OBJECTIVE>
Check each line of the data for "Euler" and select those that have it.

-- Begin PROVIDED DATA --

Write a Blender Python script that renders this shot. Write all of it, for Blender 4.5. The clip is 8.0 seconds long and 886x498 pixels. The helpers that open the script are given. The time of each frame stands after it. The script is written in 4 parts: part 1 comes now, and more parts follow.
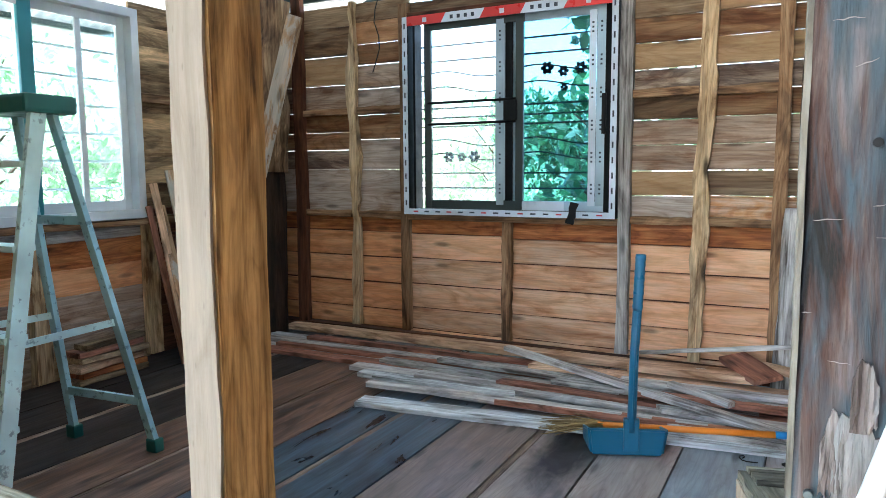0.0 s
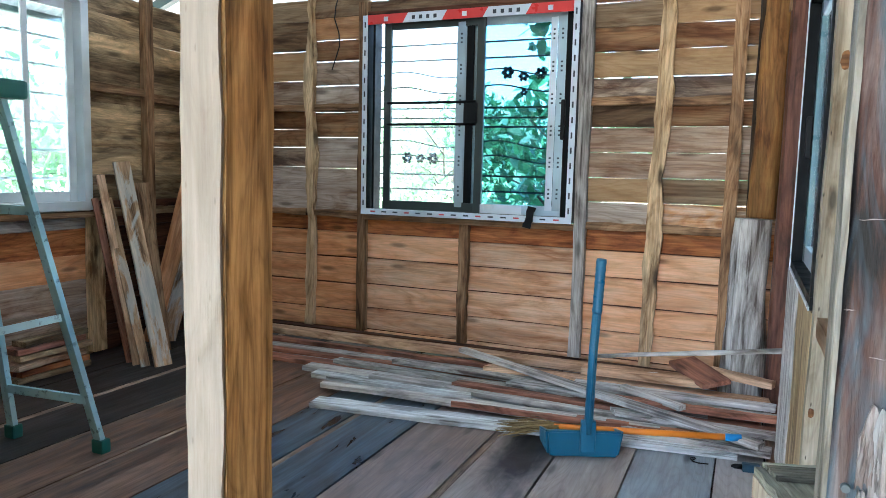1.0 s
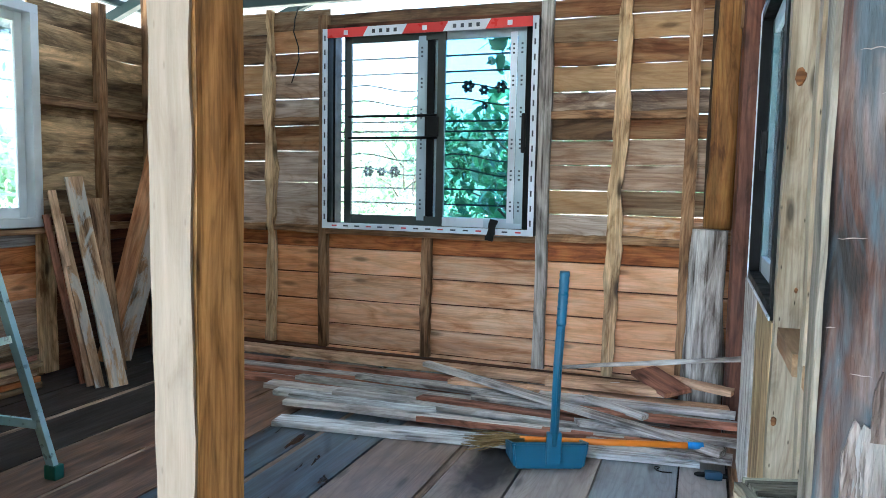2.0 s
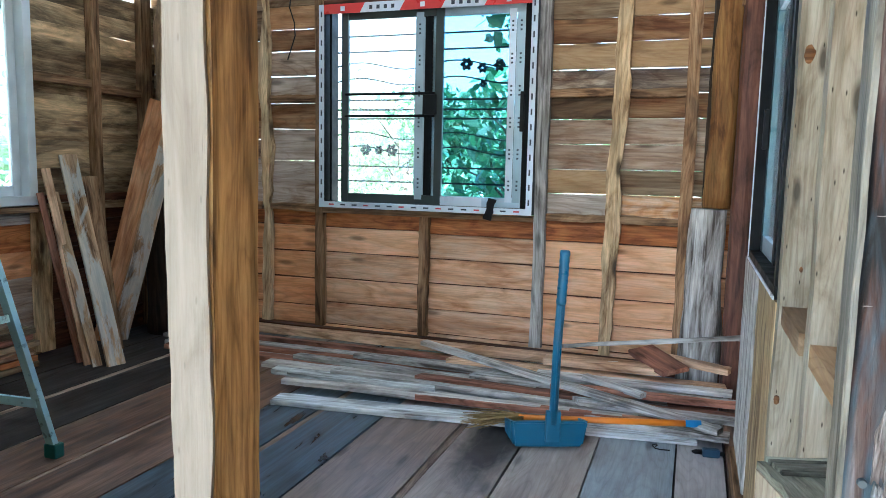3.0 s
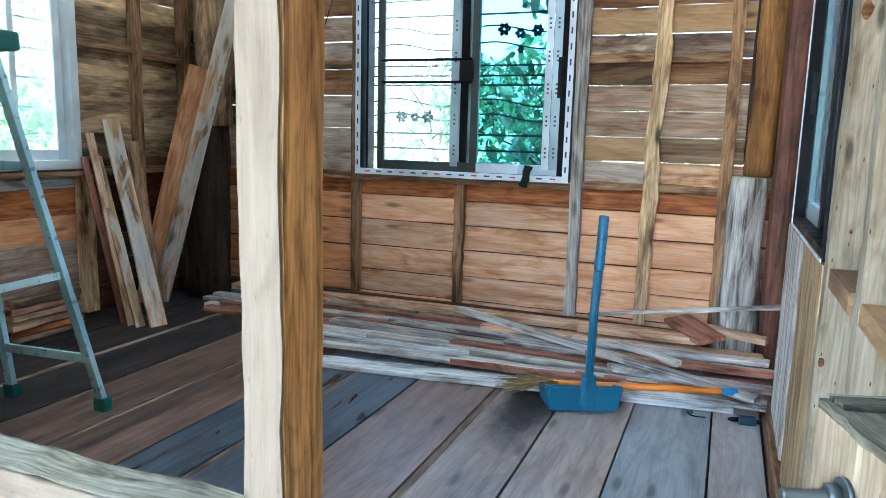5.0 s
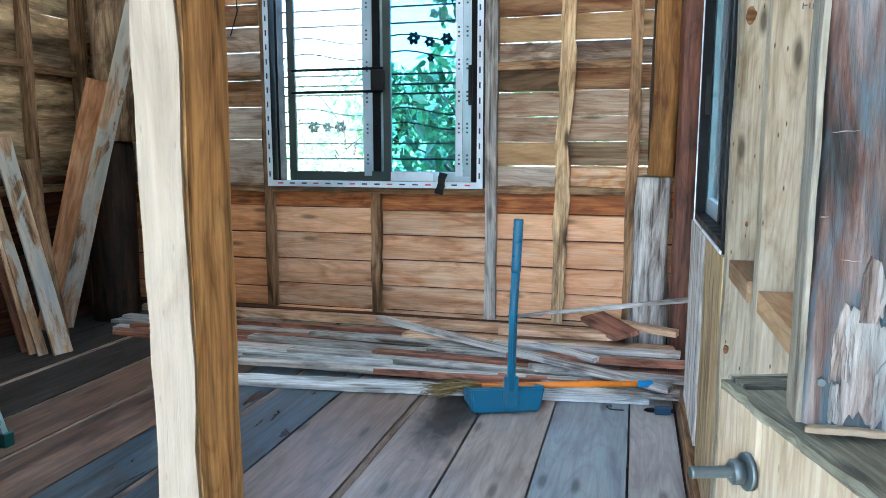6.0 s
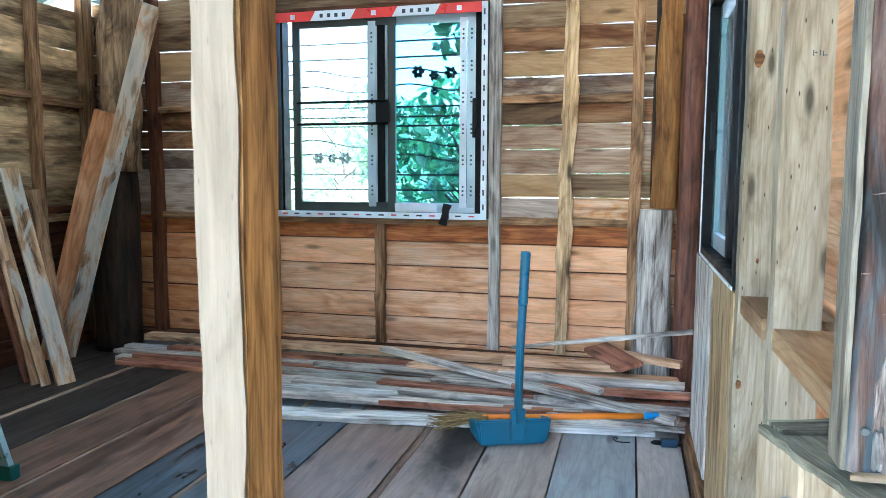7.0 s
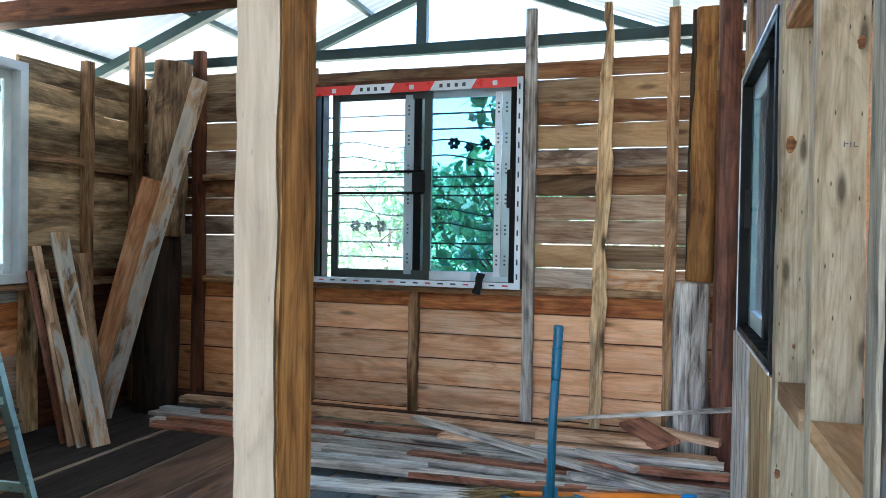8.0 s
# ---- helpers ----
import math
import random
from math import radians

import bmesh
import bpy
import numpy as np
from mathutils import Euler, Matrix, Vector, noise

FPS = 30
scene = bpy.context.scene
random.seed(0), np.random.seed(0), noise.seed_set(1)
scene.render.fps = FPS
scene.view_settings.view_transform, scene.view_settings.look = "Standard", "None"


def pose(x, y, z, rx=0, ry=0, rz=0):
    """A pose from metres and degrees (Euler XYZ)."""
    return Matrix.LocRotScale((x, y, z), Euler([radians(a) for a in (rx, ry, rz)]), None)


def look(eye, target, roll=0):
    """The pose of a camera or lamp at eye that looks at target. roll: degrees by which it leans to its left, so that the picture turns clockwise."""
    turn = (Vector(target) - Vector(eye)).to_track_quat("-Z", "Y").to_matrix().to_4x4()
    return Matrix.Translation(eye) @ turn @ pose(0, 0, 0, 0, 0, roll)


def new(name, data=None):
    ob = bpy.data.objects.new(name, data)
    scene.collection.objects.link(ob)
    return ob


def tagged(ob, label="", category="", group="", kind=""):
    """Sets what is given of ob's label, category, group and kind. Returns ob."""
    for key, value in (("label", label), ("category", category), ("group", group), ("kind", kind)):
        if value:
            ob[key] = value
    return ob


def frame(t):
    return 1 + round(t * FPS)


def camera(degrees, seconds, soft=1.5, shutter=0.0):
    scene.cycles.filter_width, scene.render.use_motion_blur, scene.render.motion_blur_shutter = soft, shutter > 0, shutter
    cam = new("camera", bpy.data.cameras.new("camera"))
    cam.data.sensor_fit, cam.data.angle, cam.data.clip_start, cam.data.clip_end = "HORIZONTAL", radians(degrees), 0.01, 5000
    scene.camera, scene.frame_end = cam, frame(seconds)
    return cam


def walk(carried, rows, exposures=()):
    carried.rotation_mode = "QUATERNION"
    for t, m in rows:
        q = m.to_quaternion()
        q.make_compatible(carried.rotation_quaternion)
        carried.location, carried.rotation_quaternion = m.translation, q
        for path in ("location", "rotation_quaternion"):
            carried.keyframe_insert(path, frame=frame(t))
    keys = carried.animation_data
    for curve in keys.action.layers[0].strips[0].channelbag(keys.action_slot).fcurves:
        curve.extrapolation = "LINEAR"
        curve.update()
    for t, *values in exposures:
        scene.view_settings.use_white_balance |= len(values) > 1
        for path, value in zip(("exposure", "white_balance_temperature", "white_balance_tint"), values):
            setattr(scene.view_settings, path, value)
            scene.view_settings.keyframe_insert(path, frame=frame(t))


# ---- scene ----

-- End PROVIDED DATA --

EXERCISE RESULT>
from mathutils import Euler, Matrix, Vector, noise
    """A pose from metres and degrees (Euler XYZ)."""
    return Matrix.LocRotScale((x, y, z), Euler([radians(a) for a in (rx, ry, rz)]), None)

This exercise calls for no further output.